A giant sun visor

A giant sun visor

We all know them. Those plastic sun visors that you can screw onto your lens. Somewhere deep in the photo bag they lie around at first. Then you realize that you can get much crisper photos with these things because they block out stray light. I admit, I still don't use them anymore.


Because I actually love stray light. Anything that would classically be considered distracting breathes atmosphere into my images. But sometimes you just reach your limits. When I do shoots with cars, for example.
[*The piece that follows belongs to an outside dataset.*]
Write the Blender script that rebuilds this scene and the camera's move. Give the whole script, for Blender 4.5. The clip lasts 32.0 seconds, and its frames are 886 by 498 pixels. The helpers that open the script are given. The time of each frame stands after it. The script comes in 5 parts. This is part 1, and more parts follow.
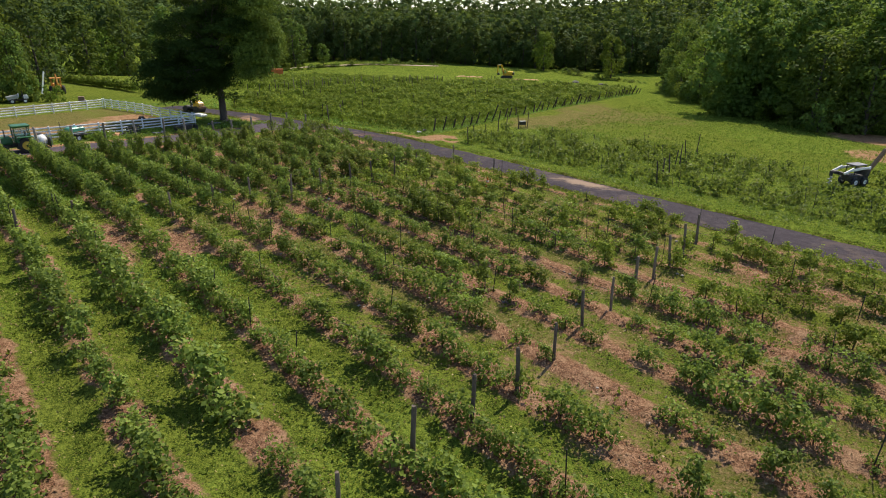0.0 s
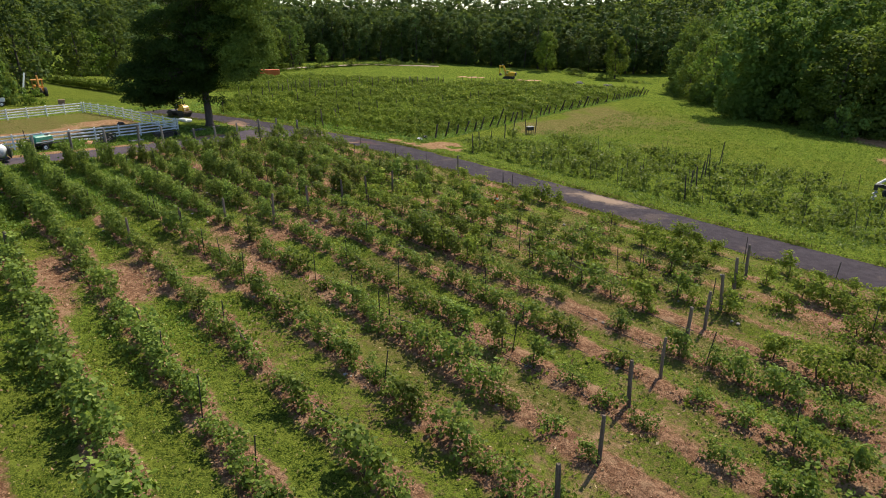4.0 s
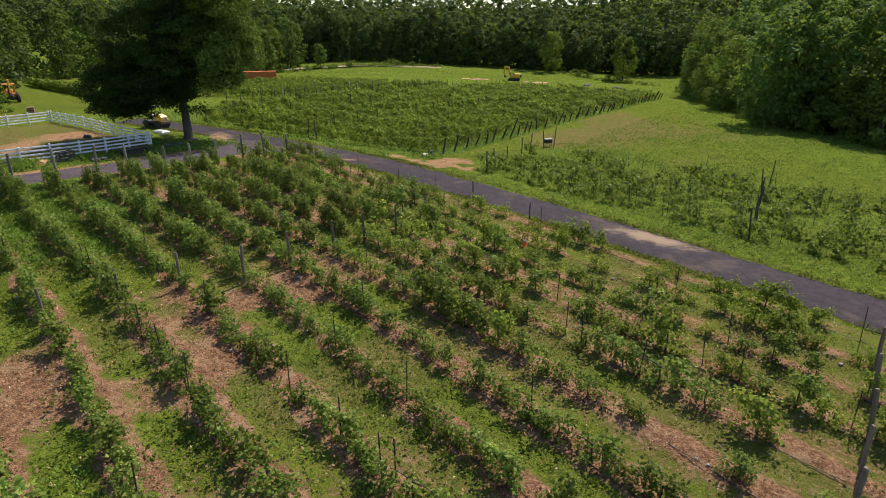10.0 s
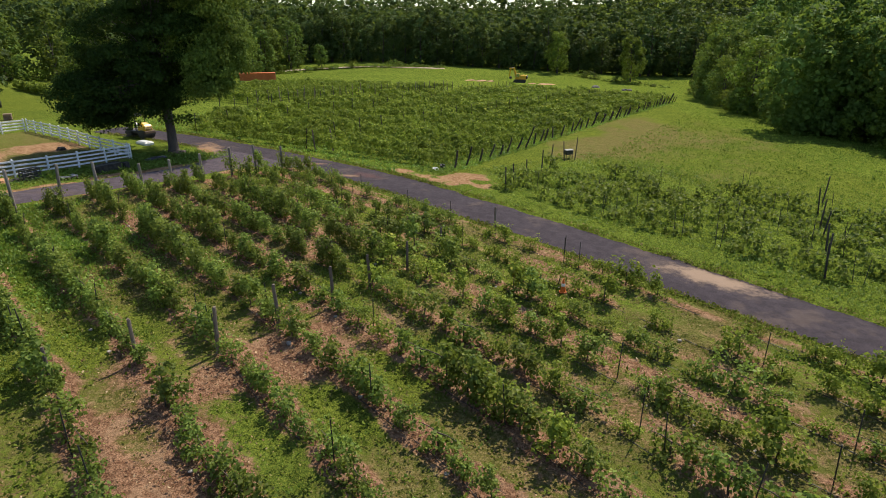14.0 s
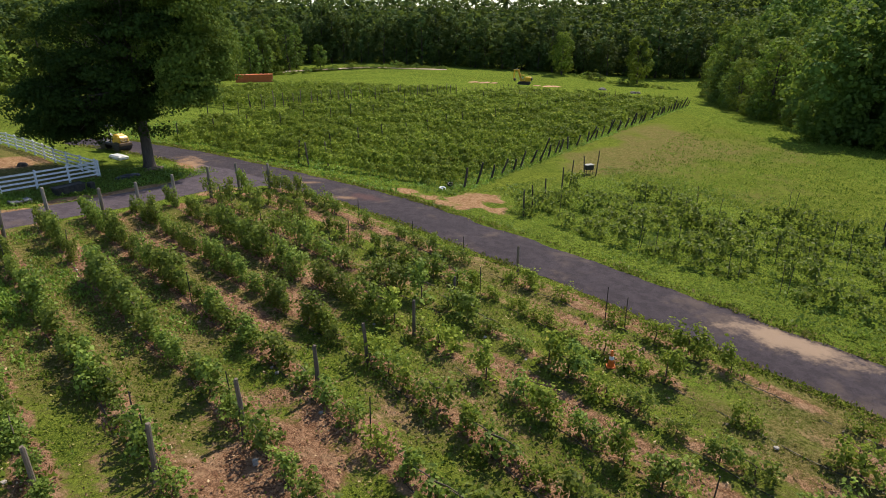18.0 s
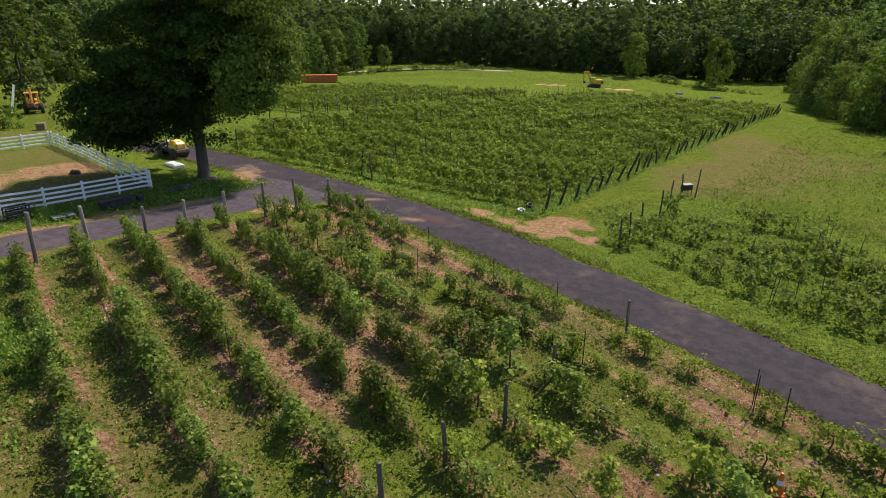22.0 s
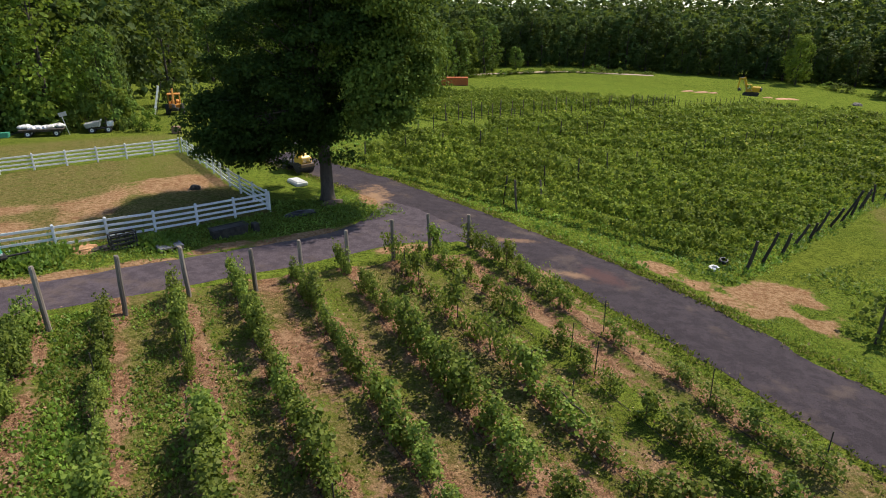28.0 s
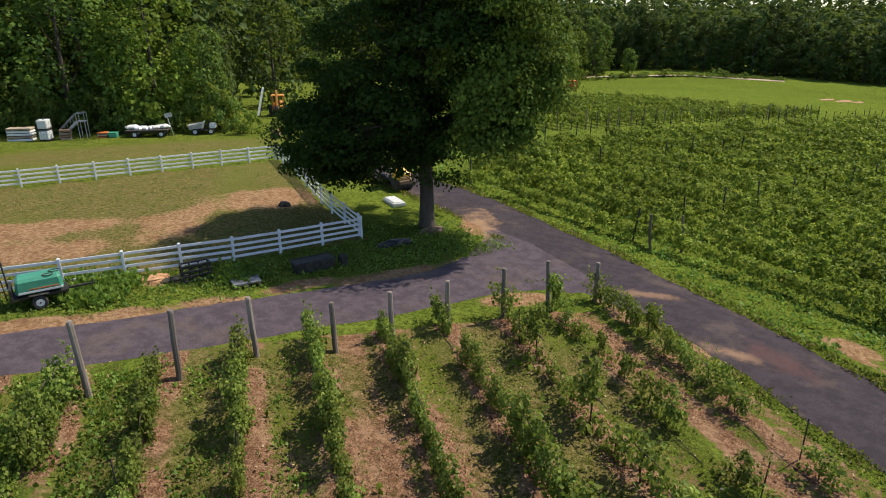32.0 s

The interior is actually always too small and even with a wide-angle lens, you can't get enough distance without turning the model's head into a cucumber shape due to the wide angle. Car windows, however, have been tinted since the 1990s and no longer allow a clear view.

Sun visor…
… in action

Tinted car windows

That means those windows reflect the surroundings massively. For some pictures this is nice. But not for every motif. And that's where the good old sun visor comes into play again. Made of plastic, it's no good because it doesn't fit seamlessly with the window. Made of rubber, this universal sun visor is tops.

Effy shot without visor
Effy shot with visor

You have to be prepared to look a bit like a dork with this giant thing. But who cares about that? It's the result that counts, and this rubber thing does what it promises. It fits on most lens sizes and rests beautifully on the window pane, even on curved windows. Reflections are blocked out.

This giant licorice snail is also not as bulky as a plastic sun visor (because it's soft), so it fits easily in your camera bag. For car shoots, a clear recommendation from my side.


I purchased the giant sun visor from amazon myself (and this is not an affiliate link to the product). This is not a sponsored post and I am freely reporting on it because I simply like the product.